ServiceRouter offers a rich library to power the service mesh across Meta’s distributed microservice architecture. From its origins as a simple yet robust service-discovery mechanism, ServiceRouter has grown to serve tens of thousands of unique services, routing tens of billions of requests every second across millions of servers. ServiceRouter’s deployment in production since 2012 proves that we can scale the typical service mesh abstraction by decentralizing key aspects of the control plane logic. ServiceRouter makes use of decentralized load balancing to maximize capacity utilization across the fleet while minimizing the resource overhead of routing RPCs. As much as possible, ServiceRouter delegates routing decisions to local clients to reduce the potential for bottlenecks that arise from centralized decision making. SR is flexible enough, however, to plug in centralized components only where necessary, as seen in the use of remote proxies for managing connections to fan out services. That flexibility also allows the use of the Cross-Region Load Balancer to optimize for routing across the many geo-distributed regions that Meta infrastructure maintains.

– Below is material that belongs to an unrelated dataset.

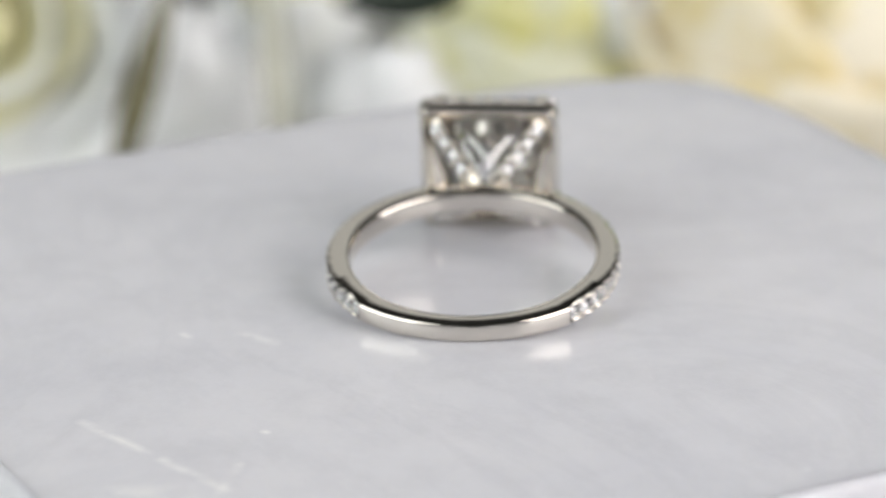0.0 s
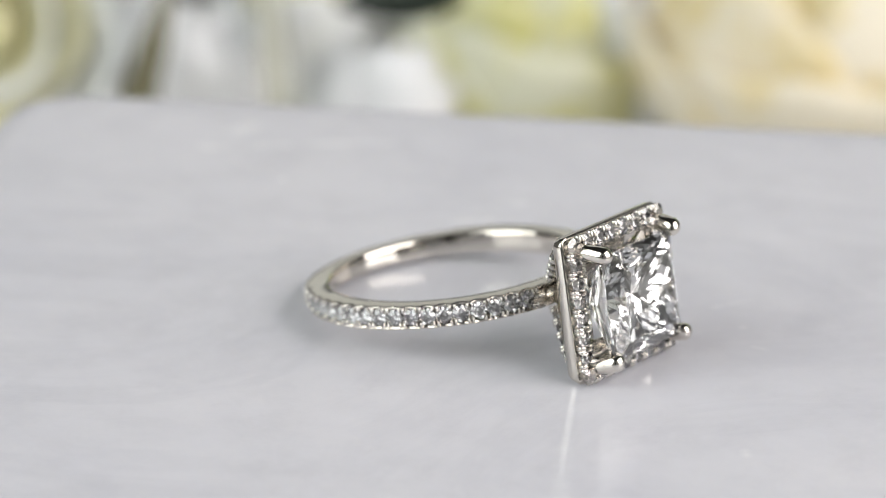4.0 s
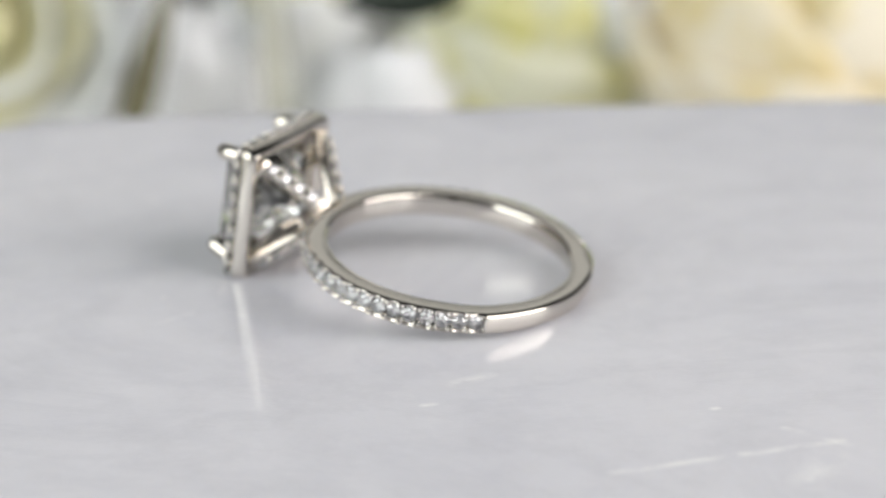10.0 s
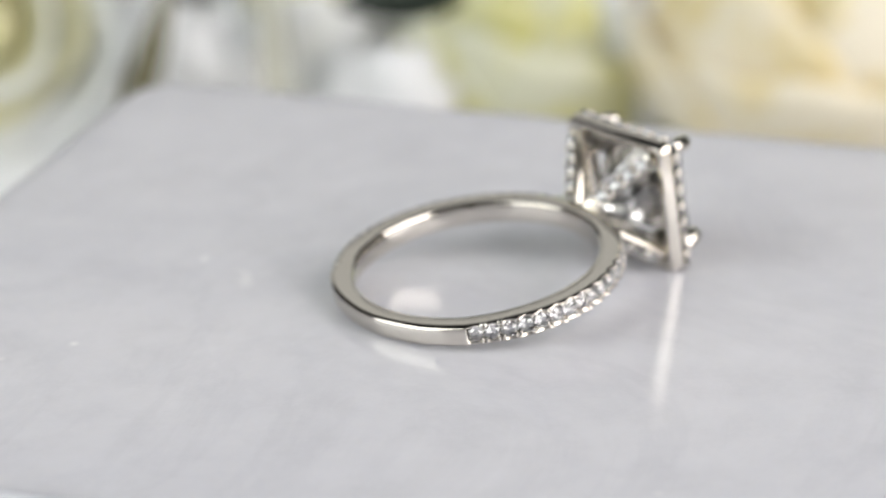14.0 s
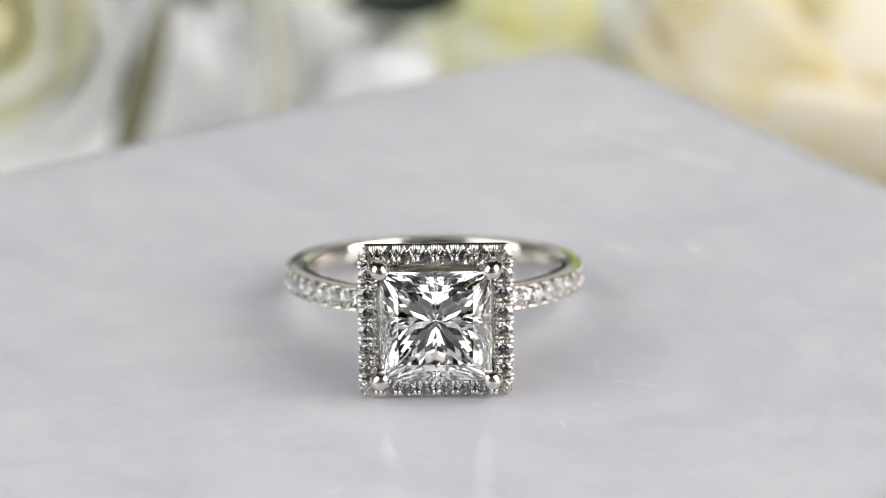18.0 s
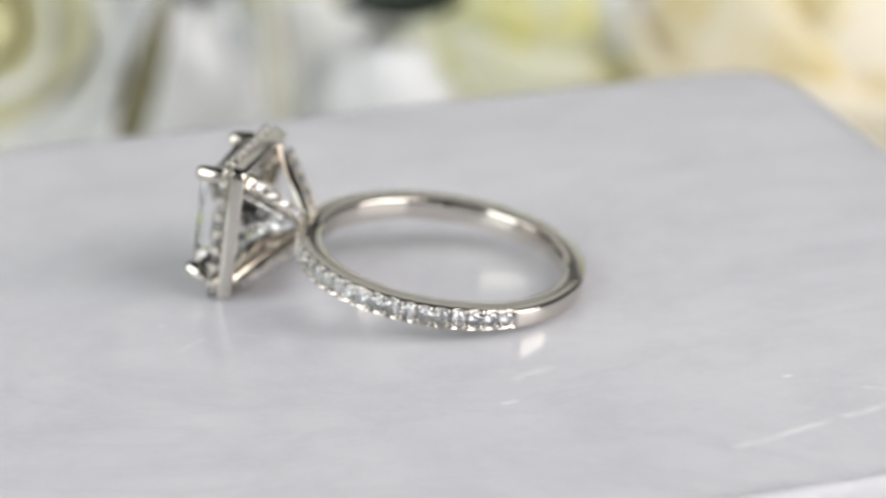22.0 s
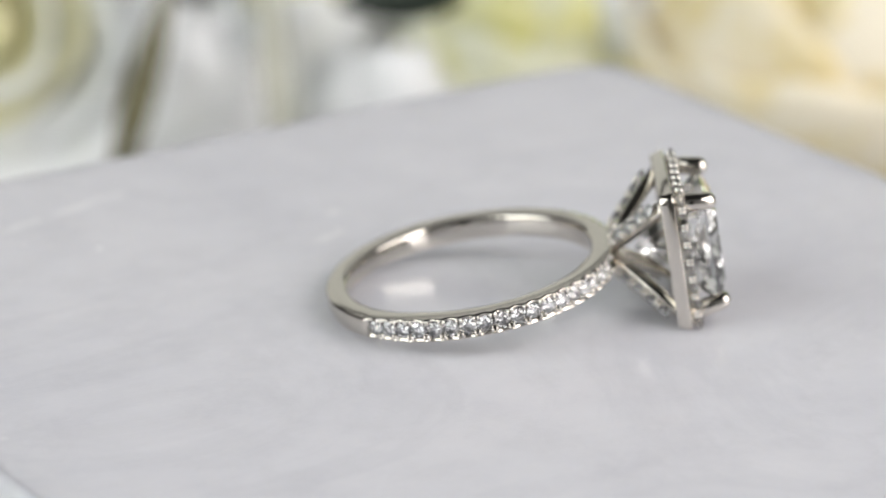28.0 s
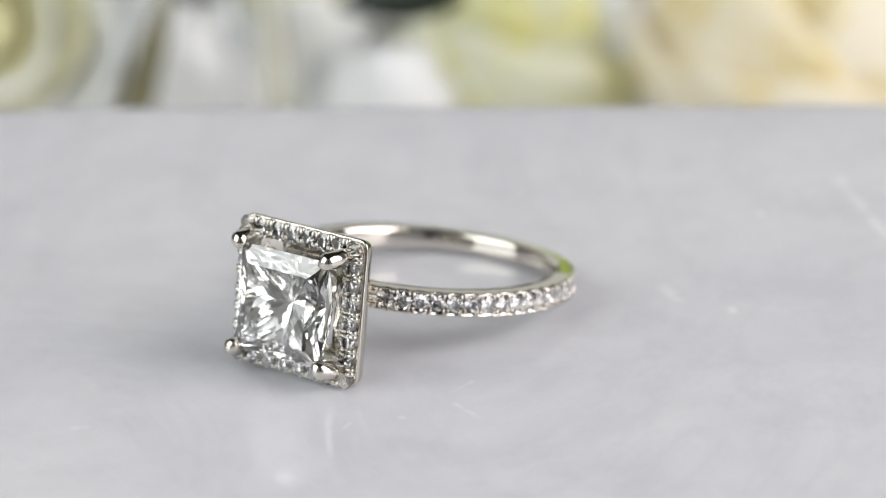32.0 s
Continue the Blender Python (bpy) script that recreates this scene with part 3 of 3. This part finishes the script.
rose((9.5, 142.0, -23.0), (0.1, -0.5, 0.86),
     [(9.5, 3, 15, 72, (60, 0.6), PETAL_GREEN), (11.3, 4, 15.5, 60, (45, 0.8), PETAL_GREEN), (13.0, 4, 16, 58, (50, 0.8), PETAL_GREEN), (15.2, 4, 16.5, 62, (34, 1.0), PETAL_GREEN)],
     "pale green-yellow rose in full bloom", 14, 40, leaves=[((22, 162, -40), (65, 0, -14), 28, 0.4, LEAF_OLIVE)], closed=True)
rose((21.5, 139.0, -21.5), (0.0, -0.4, 0.91),
     [(6.0, 3, 15, 70, (60, 0.5), PETAL_PURE), (7.8, 3, 15.5, 70, (48, 0.6), PETAL_PURE), (9.6, 4, 16, 58, (40, 0.7), PETAL_PURE)],
     "white rose bud between the green and cream roses", 43, 20, closed=True)
rose((40.0, 134.0, -20.0), (-0.1, -0.5, 0.86),
     [(15.0, 3, 16, 72, (75, 0.8), PETAL_CREAM), (17.2, 4, 17, 62, (72, 0.8), PETAL_CREAM), (19.4, 4, 18, 60, (64, 0.8), PETAL_CREAM), (21.0, 5, 19.0, 56, (24, 0.9), PETAL_CREAM)],
     "large cream yellow rose in full bloom", 21, 40,
     leaves=[((46, 160, -20), (80, 20, -24), 46, 0.4, LEAF), ((66, 152, -20), (85, 10, 10), 50, 0.4, LEAF), ((32, 164, -20), (80, -10, 5), 44, 0.4, LEAF),
             ((48, 152, -30), (75, 38, 0), 105, 0.25, LEAF), ((50, 150, -30), (75, 24, 0), 115, 0.22, LEAF)], closed=True)


# ---------------------------------------------------------------- what turns
def motions():
    rows_c, rows_r, rows_p = [], [], []
    down, up = Matrix.Translation((0, 0, -TABLE_Z * MM)), Matrix.Translation((0, 0, TABLE_Z * MM))
    for i in range(129):
        t = i * 0.25
        spin = pose(0, 0, 0, 0, 0, turn_at(t))
        rows_c.append((t, spin @ COASTER_TILT))
        rows_r.append((t, spin @ RING_POSE))
        rows_p.append((t, down @ spin @ COASTER_TILT @ up))
    walk(COASTER, rows_c)
    walk(RING, rows_r)
    walk(PLATTER, rows_p)


motions()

We’ll be presenting our paper, “ServiceRouter: a Scalable and Minimal Cost Service Mesh,” at the 17th USENIX Symposium on Operating Systems Design and Implementation (OSDI ’23). It describes ServiceRouter’s design and implementation in more detail and discusses the unique properties of SR that make it novel with respect to other widely known service meshes. It elaborates on the different architectures that ServiceRouter supports and offers an in-depth analysis of the hardware savings that the embedded library architecture provides.